💽 Prepare and save dataset
We provide several type of datasets to use with your data. Depending on how you want to train and use your model, you can choose:
- InstructionDataset - You want the model to generate text based on an instruction/task.
 - TextDataset - You want the model to complete your text.
 
InstructionDataset
Here is how you can create this type of dataset:
- Dictionary
 - Folder
 
From a python dictionary with the following keys:
- instruction : List of strings representing the instructions/tasks.
 - text : List of strings representing the input text.
 - target : List of strings representing the target text.
 
from xturing.datasets.instruction_dataset import InstructionDataset
dataset = InstructionDataset({
    "text": ["first text", "second text"],
    "target": ["first text", "second text"],
    "instruction": ["first instruction", "second instruction"]
})
From a saved location:
from xturing.datasets.instruction_dataset import InstructionDataset
dataset = InstructionDataset('path/to/saved/location')
TextDataset
Here is how you can create this type of dataset:
- Dictionary
 - Folder
 
From a python dictionary with the following keys:
- text : List of strings representing the input text.

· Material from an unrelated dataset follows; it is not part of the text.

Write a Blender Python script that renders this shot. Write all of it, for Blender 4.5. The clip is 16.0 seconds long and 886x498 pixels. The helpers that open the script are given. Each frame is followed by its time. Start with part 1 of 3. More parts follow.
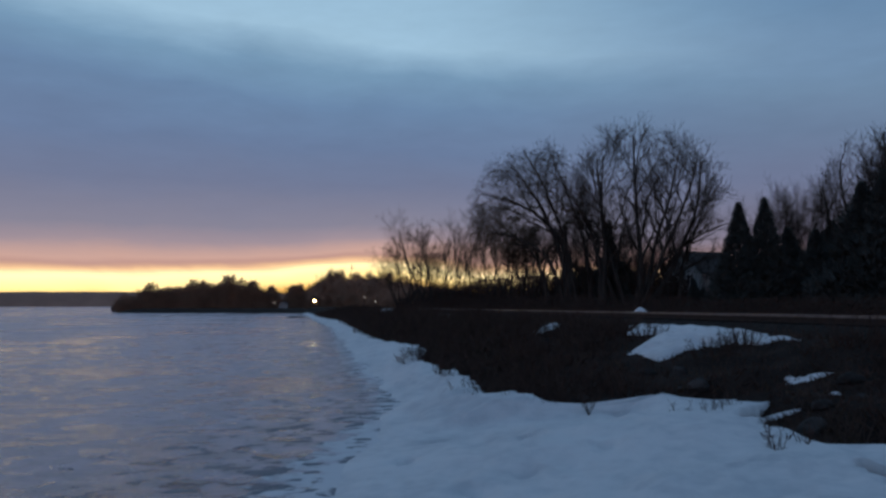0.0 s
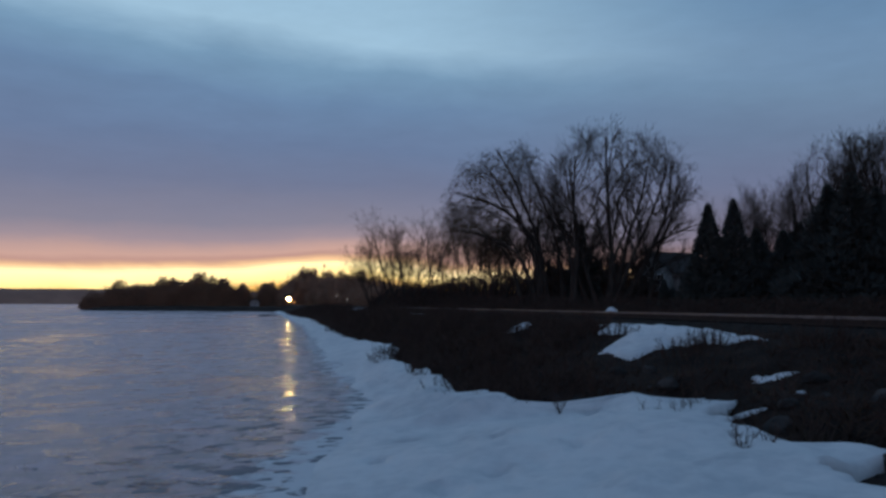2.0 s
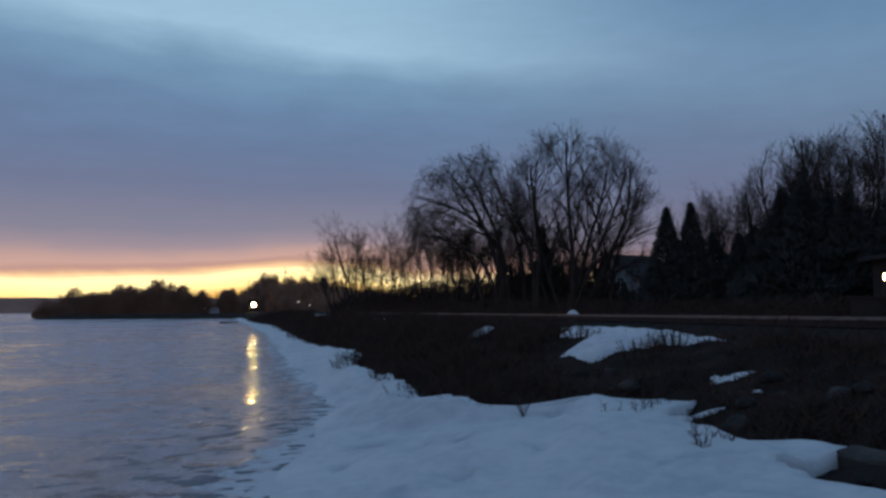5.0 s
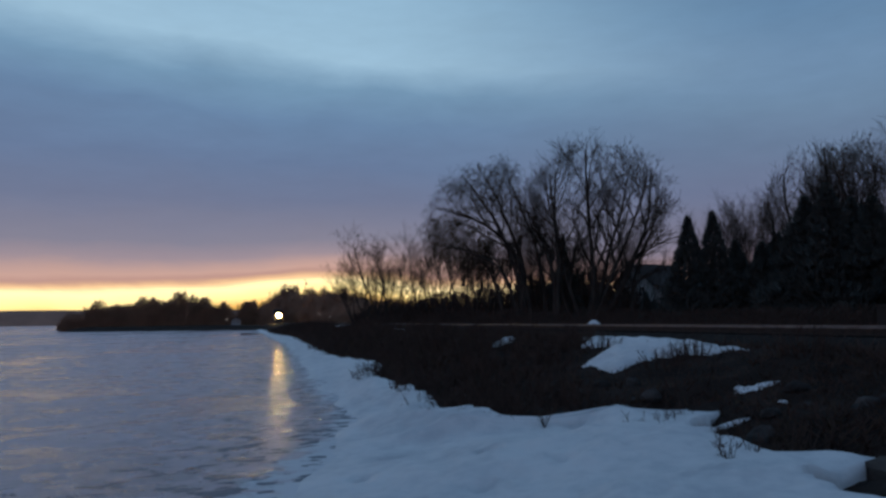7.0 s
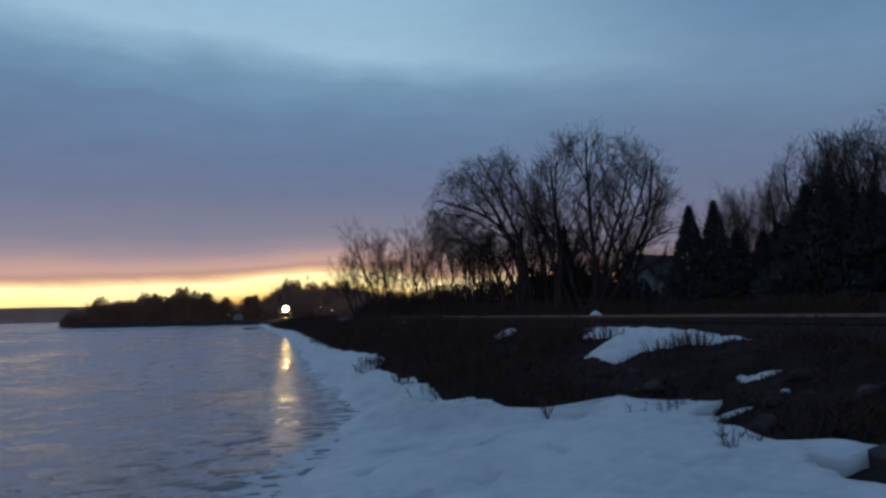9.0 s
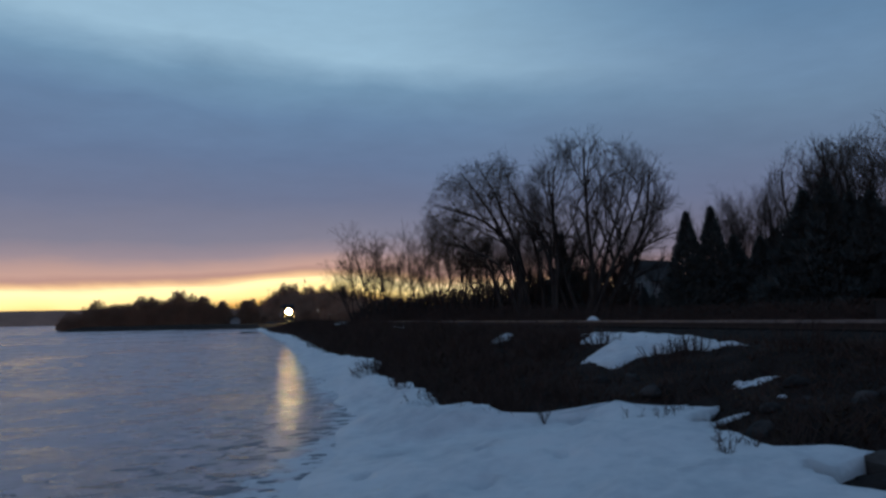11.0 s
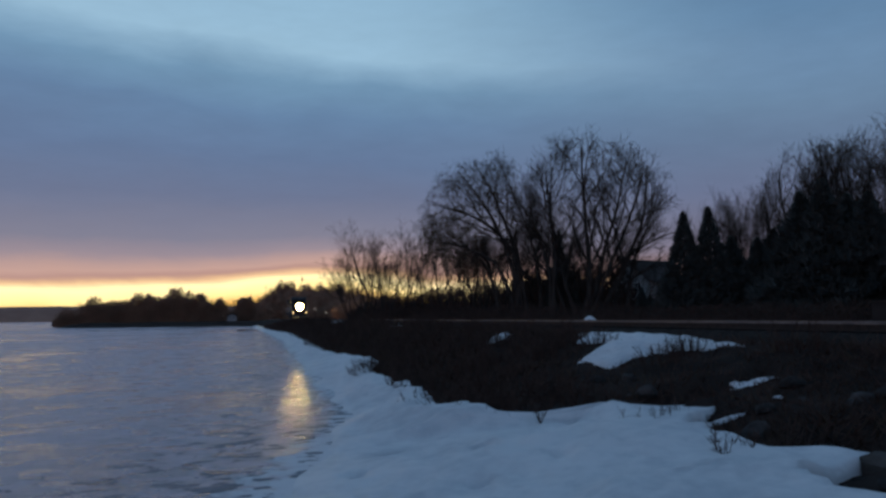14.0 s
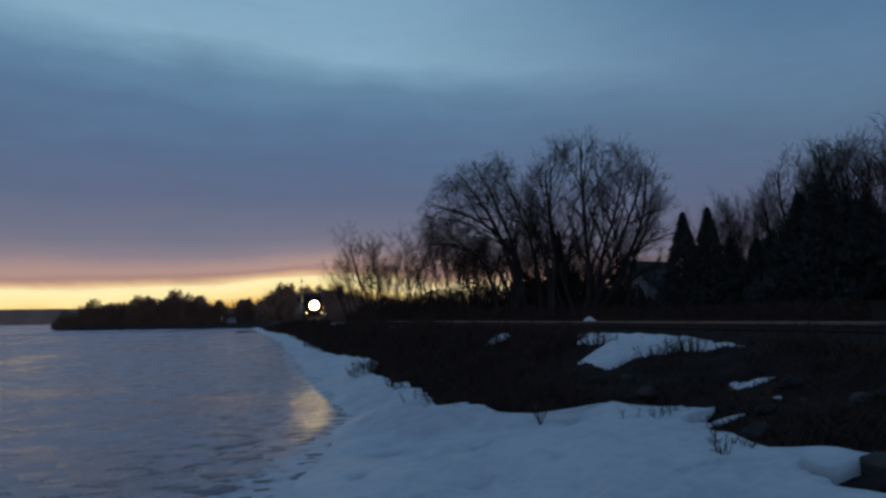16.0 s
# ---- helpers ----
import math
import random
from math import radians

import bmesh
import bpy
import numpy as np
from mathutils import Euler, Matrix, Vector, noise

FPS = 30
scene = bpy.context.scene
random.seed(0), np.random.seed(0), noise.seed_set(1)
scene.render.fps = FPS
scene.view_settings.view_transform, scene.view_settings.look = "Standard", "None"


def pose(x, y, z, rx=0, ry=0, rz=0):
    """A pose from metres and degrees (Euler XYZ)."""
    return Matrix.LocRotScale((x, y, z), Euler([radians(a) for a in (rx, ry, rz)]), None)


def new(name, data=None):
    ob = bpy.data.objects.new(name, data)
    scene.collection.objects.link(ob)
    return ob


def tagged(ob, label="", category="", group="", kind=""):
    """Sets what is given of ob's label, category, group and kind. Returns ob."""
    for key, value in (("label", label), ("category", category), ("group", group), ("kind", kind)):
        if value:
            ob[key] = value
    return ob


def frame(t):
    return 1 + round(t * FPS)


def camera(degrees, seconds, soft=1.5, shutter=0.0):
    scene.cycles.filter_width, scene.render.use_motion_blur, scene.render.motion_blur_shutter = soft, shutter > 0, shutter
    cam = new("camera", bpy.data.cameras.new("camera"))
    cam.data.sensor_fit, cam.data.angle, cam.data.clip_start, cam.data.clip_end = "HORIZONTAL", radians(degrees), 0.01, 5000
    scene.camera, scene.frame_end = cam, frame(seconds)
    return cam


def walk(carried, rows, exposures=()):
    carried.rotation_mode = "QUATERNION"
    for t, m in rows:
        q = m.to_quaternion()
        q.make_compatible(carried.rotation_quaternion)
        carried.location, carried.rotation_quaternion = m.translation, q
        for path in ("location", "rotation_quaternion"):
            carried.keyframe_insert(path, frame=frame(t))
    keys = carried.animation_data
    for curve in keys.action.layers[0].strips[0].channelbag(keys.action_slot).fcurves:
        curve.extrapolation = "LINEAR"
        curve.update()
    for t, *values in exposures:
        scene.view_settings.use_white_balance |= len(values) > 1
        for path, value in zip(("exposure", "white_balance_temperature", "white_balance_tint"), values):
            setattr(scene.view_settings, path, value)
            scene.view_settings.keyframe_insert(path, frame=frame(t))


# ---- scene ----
EYE = (0.0, 0.0, 1.7)
# seconds, yaw, pitch, roll: the camera is held by hand on the ice; y runs along the railway
TURNS = [
    (0.0, -11.38, 4.24, 0.05),
    (0.5, -11.57, 4.17, 0.23),
    (1.0, -11.96, 4.44, 0.49),
    (1.5, -12.21, 3.71, 0.20),
    (2.0, -13.42, 4.16, -0.20),
    (2.3, -15.92, 4.38, -0.29),
    (2.5, -18.49, 4.69, -0.16),
    (2.8, -21.62, 4.92, -0.22),
    (3.0, -21.67, 5.05, -0.18),
    (3.5, -17.22, 4.56, 0.29),
    (4.0, -16.05, 3.90, 0.01),
    (4.5, -16.75, 5.42, 0.24),
    (5.0, -16.18, 4.50, 0.46),
    (7.5, -14.53, 5.39, 0.80),
    (8.0, -14.63, 5.24, 1.27),
    (8.5, -14.54, 4.72, 1.34),
    (11.0, -14.75, 5.10, 1.15),
    (11.5, -15.14, 5.07, 0.83),
    (12.0, -15.24, 5.11, 0.70),
    (12.5, -15.18, 5.00, 0.69),
    (13.0, -15.00, 4.98, 0.80),
    (13.5, -14.84, 4.93, 0.74),
    (14.0, -14.97, 5.00, 0.77),
    (14.5, -15.00, 5.03, 0.81),
    (15.0, -14.97, 5.23, 0.76),
    (15.5, -15.01, 5.36, 1.01),
    (16.0, -15.00, 5.10, 0.93),
]
cam = camera(60.0, 16.0, soft=2.7, shutter=0.5)
walk(cam, [(t, pose(*EYE, 90 + p, r, w)) for t, w, p, r in TURNS],
     exposures=[(0.0, 0.0, 6500, 10), (5.2, 0.0, 6500, 10), (7.5, -0.04, 6480, 9), (8.7, -0.04, 6480, 9), (11.0, -0.10, 6460, 9), (13.4, -0.10, 6420, 9),
                (14.1, -0.08, 6350, 8), (14.5, -0.28, 6250, 7), (14.9, -0.42, 6100, 6), (16.0, -0.42, 6100, 6)])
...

 - target : List of strings representing the target text.
 
from xturing.datasets.text_dataset import TextDataset
dataset = TextDataset({
    "text": ["first text", "second text"],
    "target": ["first text", "second text"]
})
From a saved location:
from xturing.datasets.text_dataset import TextDataset
dataset = TextDataset('path/to/saved/location')
Save a dataset
You can save a dataset to a folder using the save method:
from xturing.datasets import ...
dataset = ...
dataset.save('path/to/a/directory')